Q.  What did the Weather Underground accomplish?

A.  Very little positive.  We showed that the FBI is not all powerful.  That's okay.  We demonstrated that there were a certain number of young people who were willing to risk everything for our beliefs.  I guess that's okay, too, but when I think harder about it I realize that courage is pretty well spread out across the political spectrum.  Look at the poor shnooks sent to Iraq to kill and invade people's homes.  That takes courage too.  They might get blown up by people angry at the foreign invasion.

On the negative side, we destroyed SDS, the largest radical student group, at the height of the war (1969).  We split the larger anti-war movement over the bogus issue of "armed struggle."  We killed three of our own people in an accident at the W. 11th St. Townhouse.  Horrible stuff.

Q.  You sound ashamed.  Wasn't there anything good from that time that you can be proud of?

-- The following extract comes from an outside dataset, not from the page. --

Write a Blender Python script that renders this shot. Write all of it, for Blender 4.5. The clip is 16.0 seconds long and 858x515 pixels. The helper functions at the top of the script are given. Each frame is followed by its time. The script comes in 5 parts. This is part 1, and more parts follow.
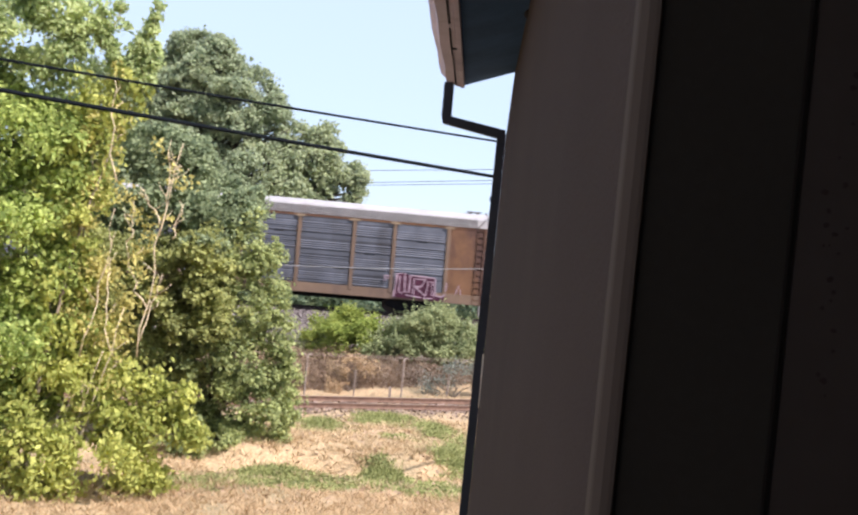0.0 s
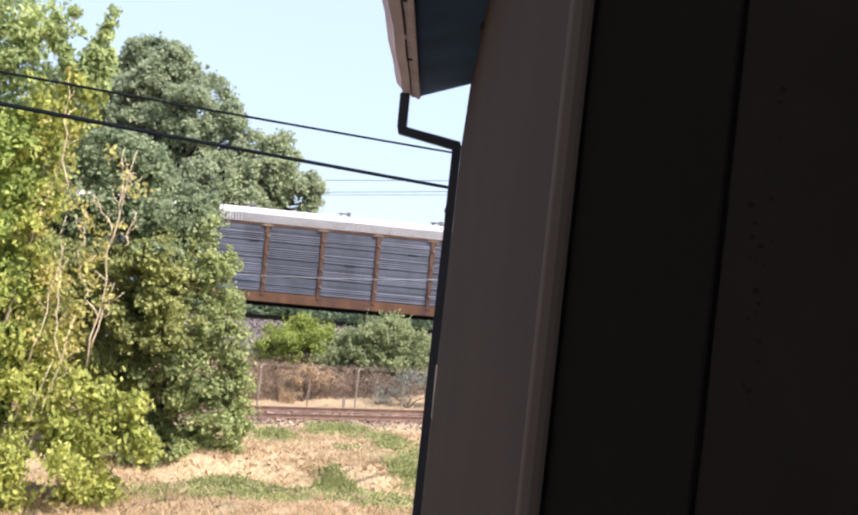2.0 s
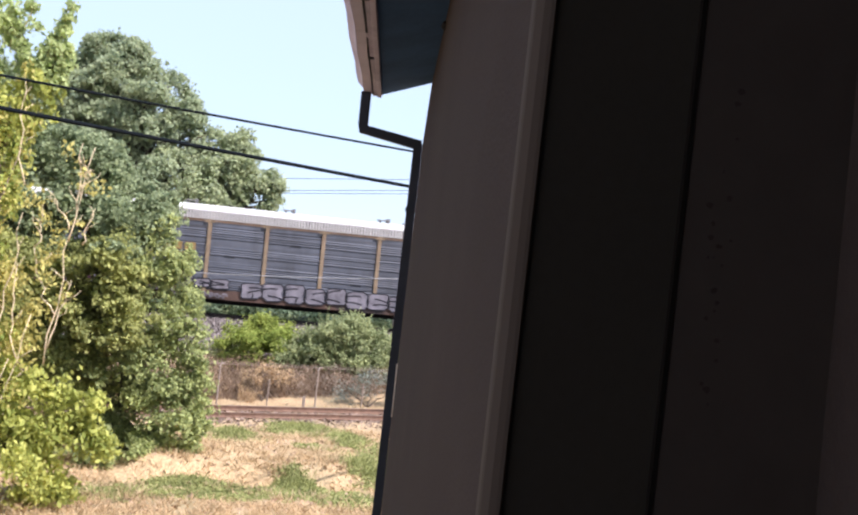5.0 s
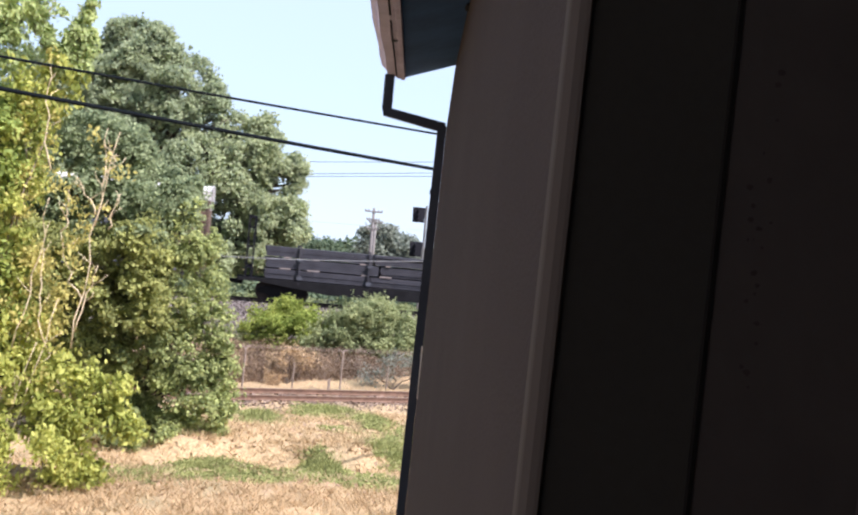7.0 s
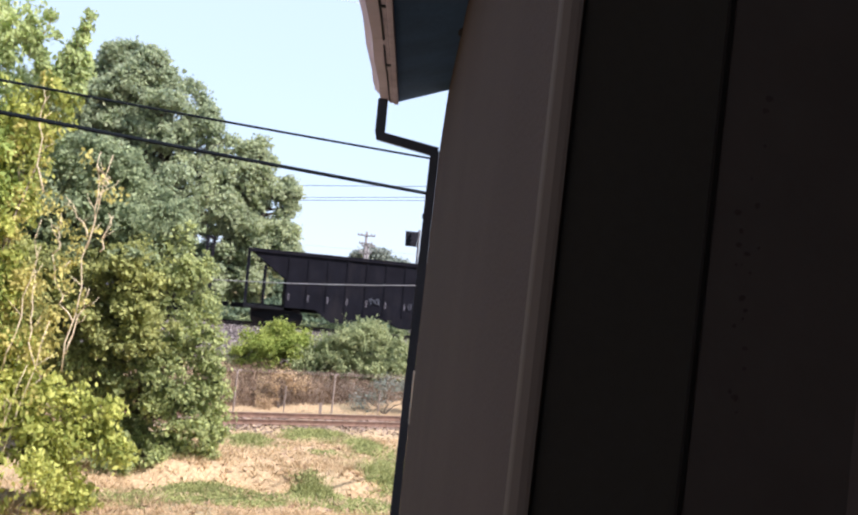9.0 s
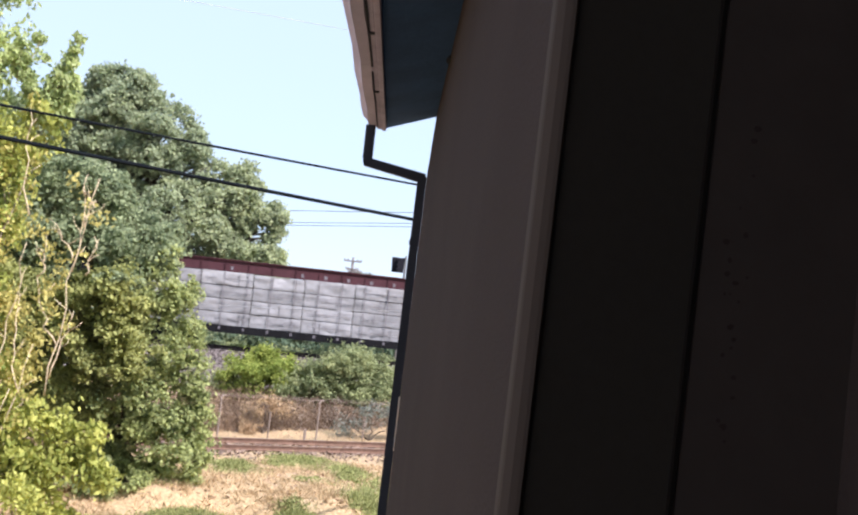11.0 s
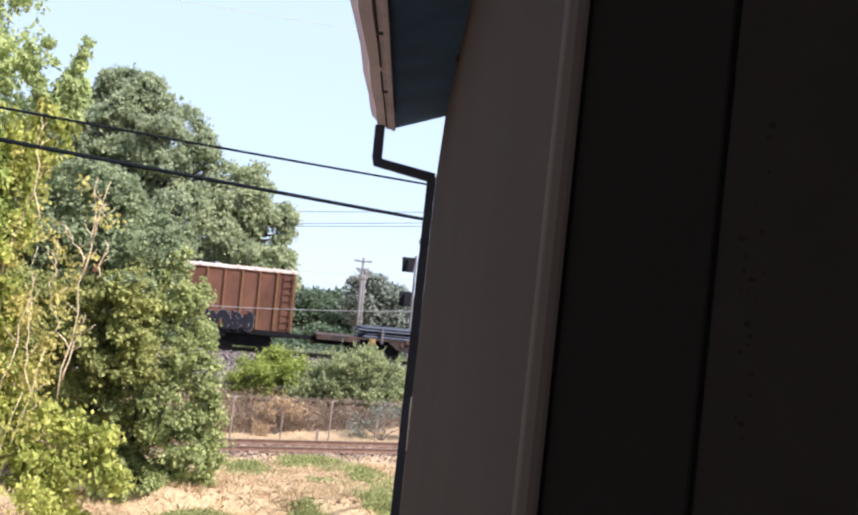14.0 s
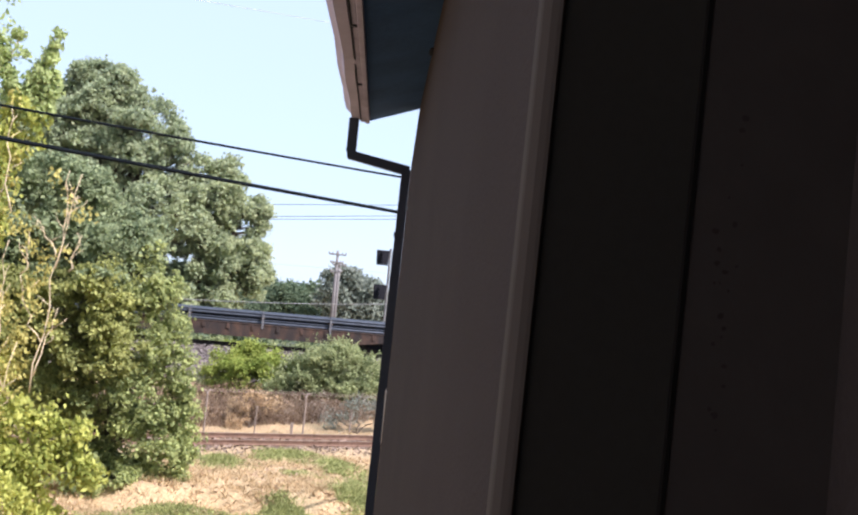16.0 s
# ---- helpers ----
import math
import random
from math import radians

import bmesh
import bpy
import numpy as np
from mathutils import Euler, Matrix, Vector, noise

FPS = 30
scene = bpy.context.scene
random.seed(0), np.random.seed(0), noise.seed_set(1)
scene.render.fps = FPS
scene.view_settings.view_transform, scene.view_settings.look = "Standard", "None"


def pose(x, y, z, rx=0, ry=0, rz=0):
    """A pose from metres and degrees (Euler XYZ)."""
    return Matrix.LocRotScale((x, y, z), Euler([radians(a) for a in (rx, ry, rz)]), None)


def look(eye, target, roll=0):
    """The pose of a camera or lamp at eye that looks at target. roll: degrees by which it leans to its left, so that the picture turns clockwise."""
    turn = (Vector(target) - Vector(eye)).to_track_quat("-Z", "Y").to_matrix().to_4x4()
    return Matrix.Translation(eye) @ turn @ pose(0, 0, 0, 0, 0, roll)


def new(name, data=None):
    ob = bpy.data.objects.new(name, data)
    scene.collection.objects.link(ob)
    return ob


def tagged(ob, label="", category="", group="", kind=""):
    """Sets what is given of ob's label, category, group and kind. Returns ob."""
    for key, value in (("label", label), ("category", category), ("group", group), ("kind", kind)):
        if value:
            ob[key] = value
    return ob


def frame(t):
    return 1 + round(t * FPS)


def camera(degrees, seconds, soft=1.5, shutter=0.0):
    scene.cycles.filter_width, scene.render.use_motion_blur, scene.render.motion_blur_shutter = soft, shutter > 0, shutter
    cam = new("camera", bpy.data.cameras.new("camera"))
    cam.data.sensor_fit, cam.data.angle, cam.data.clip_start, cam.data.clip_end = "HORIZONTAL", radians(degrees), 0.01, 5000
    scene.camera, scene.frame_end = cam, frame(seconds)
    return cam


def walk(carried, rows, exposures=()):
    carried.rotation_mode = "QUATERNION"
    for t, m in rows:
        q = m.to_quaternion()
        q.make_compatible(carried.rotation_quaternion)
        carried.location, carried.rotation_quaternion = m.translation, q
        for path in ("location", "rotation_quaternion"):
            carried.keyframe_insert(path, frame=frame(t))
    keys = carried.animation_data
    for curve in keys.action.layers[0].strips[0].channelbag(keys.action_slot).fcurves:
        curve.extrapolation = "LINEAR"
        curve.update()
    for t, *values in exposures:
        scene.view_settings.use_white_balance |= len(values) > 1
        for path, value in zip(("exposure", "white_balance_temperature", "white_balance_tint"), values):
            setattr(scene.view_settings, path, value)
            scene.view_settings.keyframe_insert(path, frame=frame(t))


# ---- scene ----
cam = camera(42.0, 16.0, soft=2.25, shutter=0.25)
# seconds, eye x, y, z, yaw, pitch, roll of the hand-held camera
ROWS = [
    (0.0, -0.0049, 0.0008, 5.393, -6.13, -0.29, 4.94),
    (0.5, 0.0019, -0.0002, 5.393, -8.37, -0.40, 4.92),
    (1.0, 0.0058, -0.0008, 5.393, -8.97, -0.01, 5.44),
    (1.5, 0.0032, -0.0004, 5.393, -8.24, 0.45, 5.34),
    (2.0, 0.0030, -0.0004, 5.393, -8.35, 0.46, 5.46),
    (2.5, 0.0029, -0.0004, 5.393, -9.27, -0.54, 5.74),
    (3.0, 0.0034, -0.0005, 5.393, -9.53, -0.92, 5.60),
    (3.5, 0.0035, -0.0005, 5.393, -9.65, -0.28, 5.61),
    (4.0, 0.0021, -0.0003, 5.393, -9.51, -0.12, 5.56),
    (4.5, 0.0028, -0.0004, 5.393, -10.10, 1.21, 5.56),
    (5.0, 0.0028, -0.0004, 5.393, -10.36, 0.60, 5.63),
    (5.2, 0.0028, -0.0004, 5.393, -9.67, 0.31, 5.64),
    (7.3, -0.0021, 0.0004, 5.393, -9.20, -0.41, 5.37),
    (7.5, -0.0021, 0.0004, 5.393, -9.26, 0.00, 5.59),
    (8.0, -0.0005, 0.0001, 5.393, -9.51, 0.50, 5.49),
    (8.5, 0.0003, 0.0000, 5.393, -9.51, 0.61, 5.35),
    (9.0, -0.0006, 0.0001, 5.393, -9.49, 0.86, 5.57),
    (9.2, -0.0006, 0.0001, 5.393, -9.29, 1.00, 5.49),
    (11.3, -0.0017, 0.0003, 5.393, -10.14, 2.31, 6.05),
    (11.5, -0.0017, 0.0003, 5.393, -10.33, 1.92, 5.84),
    (12.0, -0.0011, 0.0002, 5.393, -10.49, 1.39, 5.16),
    (12.5, -0.0018, 0.0003, 5.393, -10.55, 1.79, 5.14),
    (13.0, -0.0022, 0.0004, 5.393, -9.56, 2.21, 5.30),
    (13.5, -0.0021, 0.0004, 5.393, -9.93, 2.11, 5.42),
    (14.0, -0.0033, 0.0005, 5.393, -9.53, 2.19, 5.45),
    (14.5, -0.0024, 0.0004, 5.393, -10.49, 2.35, 5.38),
    (15.0, -0.0019, 0.0003, 5.393, -10.54, 2.35, 5.31),
    (15.5, -0.0028, 0.0005, 5.393, -11.11, 2.51, 5.37),
    (16.0, -0.0035, 0.0006, 5.393, -10.87, 1.95, 5.33),
]
walk(cam, [(t, pose(x, y, z, 90 + pitch, 0, yaw) @ pose(0, 0, 0, 0, 0, roll)) for t, x, y, z, yaw, pitch, roll in ROWS],
     [(0.0, 1.19, 6300, 21), (1.2, 1.27, 6240, 21), (16.0, 1.27, 6180, 21)])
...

A.  Before we formed Weatherman, I was a member of the much larger anti-war movement.  The goal was to end the Vietnam War, and we did.  I'm proud of that.  It's a major event in the history of this country, democracy at its greatest.  One of the ways in which the anti-war movement helped end the war was the fact that it existed in the military itself, thereby making the military unusable in Vietnam.  See the wonderful 2006 documentary movie, "Sir, No Sir!"

Also, for a good study of the effect of the anti-war movement on the government's decision-making, see a book by Tom Wells, "The War Within."

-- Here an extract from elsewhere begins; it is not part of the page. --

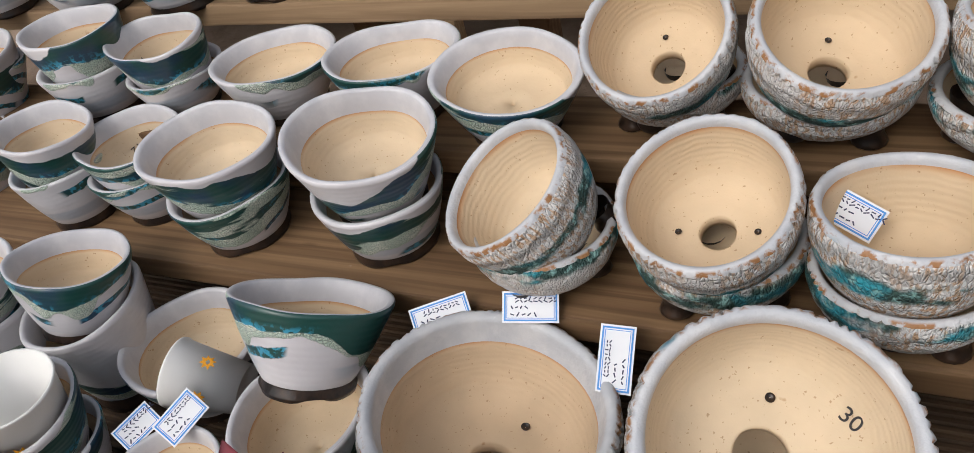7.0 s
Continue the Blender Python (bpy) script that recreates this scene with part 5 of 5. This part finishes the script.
def strip(x0, x1, y0, y1, z, curl, m, name, parent, turn=0.0):
    bm = bmesh.new()
    n = 8
    rows = [[bm.verts.new((x0 + (x1 - x0) * i / n, y, z + t)) for i in range(n + 1)] for y, t in ((y0, 0), (y1, 0), (y1, 0.0003), (y0, 0.0003))]
    for r in range(4):
        for i in range(n):
            bm.faces.new((rows[r][i], rows[r][i + 1], rows[(r + 1) % 4][i + 1], rows[(r + 1) % 4][i]))
    for e in (0, n):
        bm.faces.new([rows[r][e] for r in range(4)])
    bmesh.ops.recalc_face_normals(bm, faces=bm.faces[:])
    if turn:
        c = Vector(((x0 + x1) / 2, (y0 + y1) / 2, z))
        bmesh.ops.rotate(bm, verts=bm.verts[:], cent=c, matrix=Matrix.Rotation(turn, 3, "Z"))
    return part(name, from_bm(name, bent(bm, curl), [m]), parent)


def words(body, size, m, parent, mx, name="writing"):
    cu = bpy.data.curves.new(name, "FONT")
    cu.body, cu.size, cu.extrude = body, size, 0.0001
    tmp = new(name, cu)
    me = bpy.data.meshes.new_from_object(tmp)
    bpy.data.objects.remove(tmp)
    me.materials.clear()
    me.materials.append(m.m)
    return part(name, me, parent, "", mx)


def card(eye, facing, roll, w=0.047, h=0.026, curl=0.002, text="", seed=1):
    """A price card with a blue double border and handwriting."""
    c = thing("price_card", look(eye, Vector(eye) * 2 - Vector(facing), roll), "white paper price card with blue border and handwriting", "price card", "price cards")
    a, b = w / 2, h / 2
    strip(-a, a, -b, b, 0, curl, paper, "paper", c)
    for t, q in ((0.0012, 0.0011), (0.0030, 0.0004)):
        z = 0.00032
        strip(-a + t, a - t, b - t - q, b - t, z, curl, blue_print, "border", c)
        strip(-a + t, a - t, -b + t, -b + t + q, z, curl, blue_print, "border", c)
        strip(-a + t, -a + t + q, -b + t + q, b - t - q, z, curl, blue_print, "border", c)
        strip(a - t - q, a - t, -b + t + q, b - t - q, z, curl, blue_print, "border", c)
    rng = random.Random(seed)
    x = -a * 0.55
    for k in range(9):
        wd = rng.uniform(0.0018, 0.0034)
        strip(x, x + wd, b * 0.33, b * 0.33 + 0.0007, 0.00034, curl, ink, "writing", c, rng.uniform(-0.9, 0.9))
        strip(x, x + wd * 0.8, b * 0.33 + 0.0020, b * 0.33 + 0.0027, 0.00034, curl, ink, "writing", c, rng.uniform(-0.6, 1.6))
        x += wd + 0.0004
    for row, n in ((-0.05, 4), (-0.50, 5)):
        x = -a * 0.72
        for k in range(n):
            wd = rng.uniform(0.0018, 0.0034)
            strip(x, x + wd, b * row, b * row + 0.0008, 0.00034, curl, ink, "writing", c, rng.uniform(-1.2, 1.2))
            x += wd + 0.0009
    if text:
        words(text, 0.0065, ink, c, pose(0.0005, -0.0035, 0.00045 + curl * 0.05))
    return c


card((0.121, 0.556, 0.940), (0.08, 0.08, 1.25), -12, 0.044, 0.025, 0.001, "11. x 8", 1)
card((0.042, 0.531, 0.911), (0.10, 0.08, 1.25), 24, 0.040, 0.019, -0.004, "", 2)
card((0.020, 0.500, 0.878), (0.02, 0.0, 1.13), -4, 0.040, 0.020, 0.004, "11x8", 3)
card((-0.297, 0.403, 0.766), (-0.25, 0.0, 1.15), -32, 0.033, 0.021, 0.0006, "", 4)
card((-0.549, 0.338, 0.708), (-0.42, 0.0, 1.10), 10, 0.042, 0.022, -0.001, "", 5)
card((-0.487, 0.351, 0.713), (-0.38, 0.0, 1.10), -6, 0.038, 0.021, -0.001, "", 6)
card((-0.424, 0.325, 0.703), (-0.35, -0.05, 1.10), 82, 0.042, 0.022, -0.001, "", 7)
card((-0.722, 0.240, 0.678), (-0.52, -0.05, 1.05), 32, 0.036, 0.022, 0.0, "", 8)
card((-0.760, 0.230, 0.670), (-0.52, -0.05, 1.05), 24, 0.032, 0.020, 0.0, "", 9)
for k, (x, y, z, r) in enumerate(((0.0, 1.50, 0.893, 4), (0.046, 1.632, 0.900, -8), (-0.155, 1.505, 0.906, 6), (-0.40, 1.565, 0.928, 6), (-0.65, 1.57, 0.930, 8), (-0.80, 1.52, 0.974, 4))):
    card((x, y, z), (x + 0.05, y - 0.28, z + 0.7), r, 0.046, 0.024, -0.001, "", 20 + k)


def pen_mark(text, at, up, size, roll):
    """Pen figures on the clay inside a pot."""
    o = thing("pen_mark", look(at, Vector(at) - Vector(up), roll), "dark pen figures written on bare clay", "pen mark", "pen marks")
    words(text, size * 0.8, pen, o, pose(-size * 0.32, -size * 0.28, 0.0006))


for text, at, up, size, roll in (("30", (-0.2913, 0.2977, 0.7150), (-0.382, -0.719, 0.581), 0.016, -16), ("30", (-0.1156, 0.2578, 0.7008), (-0.555, -0.498, 0.666), 0.016, -16), ("13", (-0.0768, 0.6265, 0.8732), (-0.686, -0.704, 0.183), 0.013, -20), ("8", (0.0212, 0.6267, 0.8766), (-0.177, -0.968, 0.179), 0.015, 60), ("36", (0.0296, 0.3393, 0.7281), (-0.101, -0.989, -0.112), 0.015, 175), ("8", (-0.3518, 0.5756, 0.8938), (0.620, 0.043, 0.783), 0.011, 60), ("12", (-0.9135, 0.5184, 0.8078), (0.964, -0.102, 0.246), 0.013, 200), ("12", (-0.9048, 0.4594, 0.7506), (0.604, -0.563, 0.564), 0.013, 200), ("17", (0.1472, 0.6021, 0.9398), (-0.613, -0.765, -0.194), 0.014, -25)):
    pen_mark(text, at, up, size, roll)

# paper cups left in two pots
cup_paper = Mat("white_cup_paper", 0.5)
cup_paper.colour(cup_paper.mix(cup_paper.ramp(cup_paper.noise(20, 2), 0.3, 0.7), (0.74, 0.73, 0.70), (0.80, 0.79, 0.77)))
orange_print = Mat("orange_print", 0.5)
orange_print.colour((0.80, 0.36, 0.02))


def paper_cup(m):
    cup = thing("paper_cup", m, "white paper cup printed with orange slices", "paper cup", "paper cups")
    v, f = lathe([(0.0002, 0.004), (0.0235, 0.003), (0.0245, 0.0), (0.0335, 0.070), (0.0350, 0.0715), (0.0345, 0.0735), (0.0328, 0.0725), (0.0232, 0.006), (0.0002, 0.006)], 48)
    part("body", mesh_of("body", v, f, [cup_paper]), cup)
    for k in range(5):
        a0 = 1.2566 * k
        bm = bmesh.new()
        ring = [bm.verts.new(((0.0290 + 0.0003 + 0.009 * q / 0.07) * math.cos(a0 + w / 0.030), (0.0290 + 0.0003 + 0.009 * q / 0.07) * math.sin(a0 + w / 0.030), 0.036 + q)) for w, q in ((0.0085 * math.cos(0.3927 * s) * (1 if s % 2 else 0.55), 0.0085 * math.sin(0.3927 * s) * (1 if s % 2 else 0.55)) for s in range(16))]
        bm.faces.new(ring)
        part("orange_slice", from_bm("orange_slice", bm, [orange_print]), cup)
    return cup


paper_cup(pose(-0.702, 0.284, 0.660, 0, -72, 8) @ Matrix.Scale(0.78, 4))
paper_cup(pose(-0.825, 0.202, 0.664, 4, 6, 20))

Q.  Why aren't young people more active now?

A.  Recently they have become active, with Obama's election campaign.  The problem until 2008, I think, was that there was a universal belief that nothing people did could make a difference.  I never heard anyone say that back in the Sixties, because we had the example of the Civil Rights Movement.  It was obvious that individuals did make a difference, when they joined with others.

Also, the consumption of stuff and entertainment have grown to dominate most people's lives in this culture.  Entertainment in particular is the point of life--watching sports, TV, DVD's, eating out.  Forty years ago few thought that.  There just wasn't as much money around or as much stuff to consume.  Also, we grew up in the wake of World War II, so there was a certain seriousness, at least an attention to the events of the world, that was common.  Until the shocks of 2005 (Katrina), 2006 (awareness that the war in Iraq could not be "won"), and 2008 (the financial and housing crises, the presidential election), young people just did not have to pay attention.

I think they're awake now, thank God.

Q.  Why did you decide to write the book now?

A.  Actually, I began writing at the end of 2003, in response to both the war in Iraq and the success of The Weather Underground documentary film.  It dawned on me that I could make a contribution to the anti-war movement by telling my story, but it took four years of writing to tell it right.  I had to learn how to tell the story simply and accurately, without polemics and too much judgement.   During that time I was in constant dialogue with young organizers and was able to test out the contemporary relevance of the story.  Their contribution was enormous.  

Q. Do you have any advice for young activists and organizers?

A.  Figure out how to build a mass movement.  That's always the goal.  No small group, no matter how motivated, could have stopped the Vietnam War, ended legal segregation, built a labor movement, transformed not only the laws but the culture for gay people and women.  Studying these and other historical social movements might be a good place to start. I've concluded that the trick has something to do with "organizing," by which I mean the art of involving people through direct engagement.  That's what got Obama elected.  But now we need a sustained left to push his administration and Congress toward the real social changes needed to make our country and world just and peaceful and sustainable.   I try to remember the words of Joe Hill, the great IWW anarchist troubadour of 100 years ago, which he's alleged to have uttered right before the state of Utah hung him:  "Don't mourn, organize!"

Q.  What's next for you?

A.  I'm working in my neighborhood on environmental health and justice issues; I'm organizing in Albuquerque among Jews who are critical of Israel's brutal occupation of the West Bank and Gaza and the US support for that occupation.  I'm also trying to help young organizers in their efforts to uncover traditional New Mexican land and community practices as models for a sustainable future.  I'm going to spend the next year, too, traveling to get my story out. I'm always building and gardening, and on top of all that, I'm taking stories that I needed to cut out of "Underground," and turning them into a second book, telling what happened after 1977, when my real life began.